Much of the success of this film can be attributed to writer and director McDonagh. Known best for writing Tony award winning plays, McDonagh’s ability to combine hilarious dialogue with life threatening violence sets this film apart from others. The dialogue in the film is quick, witty and never feels forced. Farrell and Gleeson play so well off of each other that they truly become their characters. While the content of the dialogue is generally one liners from Ray, “In Bruges'” serious undertones questioning life, death and morality give the audience a better chance to relate to those onscreen.
It is not just dialogue that helps “In Bruges” to achieve success; there is also the right amount of violence and bloodshed. Combining both gunplay and hand to hand combat, McDonagh sprinkles his film with an effective amount of violence at the right time. This film is not excessively violent; in fact, all the violence shown is essential to the story. McDonagh should be commended on his portrayal of the consequences of violence in his film. In far too many action movies do we see guns being fired repeatedly followed by no injuries or blood. All the violence in this film leads to realistic injuries or even death.

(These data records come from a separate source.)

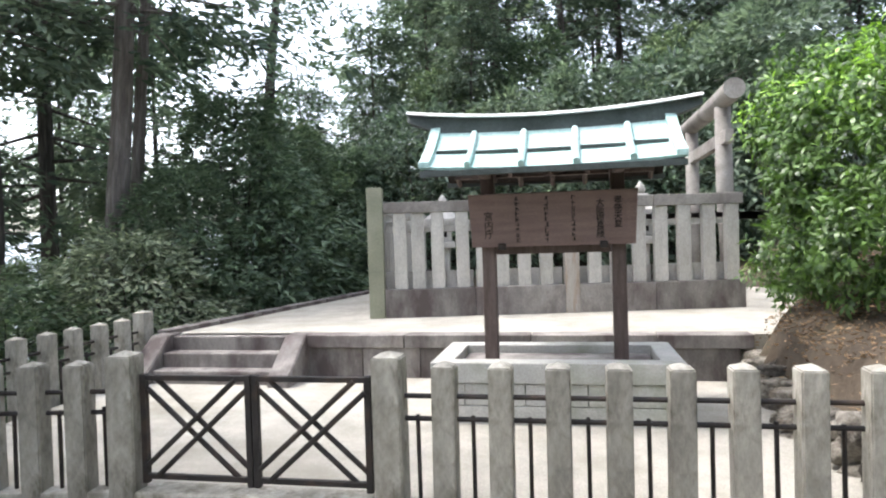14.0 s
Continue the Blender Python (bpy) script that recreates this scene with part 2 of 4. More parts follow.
# ---------------------------------------------------------------- mesh helpers
def part(name, bm, material, parent=None, label="", m=None, smooth=False):
    """Link a bmesh as one mesh object, under a thing or a part."""
    if isinstance(bm, bpy.types.Mesh):
        me = bm
    else:
        me = bpy.data.meshes.new(name)
        bm.to_mesh(me)
        bm.free()
        me.materials.append(material)
        if smooth:
            me.polygons.foreach_set("use_smooth", [True] * len(me.polygons))
    ob = new(name, me)
    if parent:
        ob.parent = parent
    if m is not None:
        ob.matrix_basis = m
    if label:
        ob["label"] = label
    return ob


def thing(name, m, label, category, group="", kind=""):
    return tagged_at(new(name), m, label, category, group, kind)


def tagged_at(ob, m, label, category, group="", kind=""):
    ob.matrix_basis = m
    return tagged(ob, label, category, group, kind)


def box(x0, x1, y0, y1, z0, z1, bevel=0.008, bm=None):
    bm = bm or bmesh.new()
    r = bmesh.ops.create_cube(bm, size=1.0)
    for v in r["verts"]:
        v.co = Vector((x0 + (v.co.x + 0.5) * (x1 - x0), y0 + (v.co.y + 0.5) * (y1 - y0), z0 + (v.co.z + 0.5) * (z1 - z0)))
    if bevel:
        edges = list({e for v in r["verts"] for e in v.link_edges})
        bmesh.ops.bevel(bm, geom=edges, offset=bevel, segments=2, affect="EDGES", profile=0.6)
    return bm


def rod(a, b, r0, r1=None, sides=8, bm=None):
    """A round bar from a to b."""
    bm = bm or bmesh.new()
    a, b = Vector(a), Vector(b)
    d = b - a
    m = Matrix.Translation((a + b) / 2) @ d.to_track_quat("Z", "Y").to_matrix().to_4x4()
    bmesh.ops.create_cone(bm, cap_ends=True, segments=sides, radius1=r0, radius2=r0 if r1 is None else r1, depth=d.length, matrix=m)
    return bm


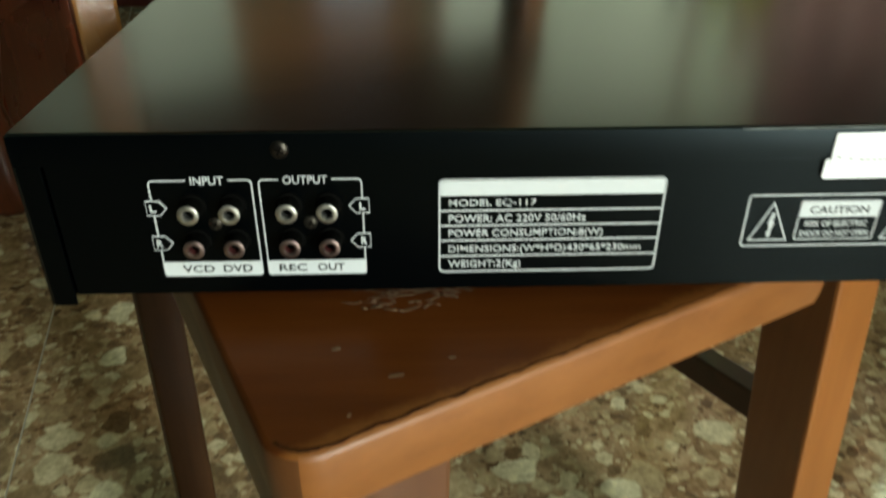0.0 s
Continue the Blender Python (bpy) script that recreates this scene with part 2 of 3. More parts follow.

While the success of the film was due in part to the well written screenplay, that alone will get a filmmaker nowhere without an able cast. The “In Bruges” cast is limited, but topnotch nonetheless. Farrell’s portrayal of an unsure hit man with a need for entertainment and excitement is amazing. With this performance, I am willing to forget that I paid to see “Alexander.” He is so genuine in the role of Ray, the way in which he continually delivers line after line, the innocent look of fascination that possesses his face when he sees a midget, that the viewer cannot help but to identify and love him.
Gleeson playing opposite Farrell is movie magic. Gleeson’s performance as the wise, sage-like hit man was the perfect foil to Farrell’s Ray. Gleeson portrays Ken without the urgency that can be sensed in Farrell’s performance; that is to say that he completely embodied that jaded, ready and willing to change hit man. The onscreen chemistry between the two actors was somewhere between old friends and a strange father-son relationship.
Fiennes as the angry, ruthless boss was brilliant. Never have I heard the same vulgarity repeated that many times and with even more force than previously said. Fiennes was so convincing, the urge to kill was apparent in his eyes. One of the smaller parts, no pun intended, was filled by Prentice, an American dwarf actor. I have not seen such good acting from Prentice since “Howard the Duck.” His dry humor is welcomed to help the viewer fully appreciate the humor in the scenes he shares with Farrell and Gleeson.
This film is the perfect hybrid of comedy and action. With McDonagh’s excellent screenwriting and the perfect cast, “In Bruges” should be keeping theaters packed and audiences entertained.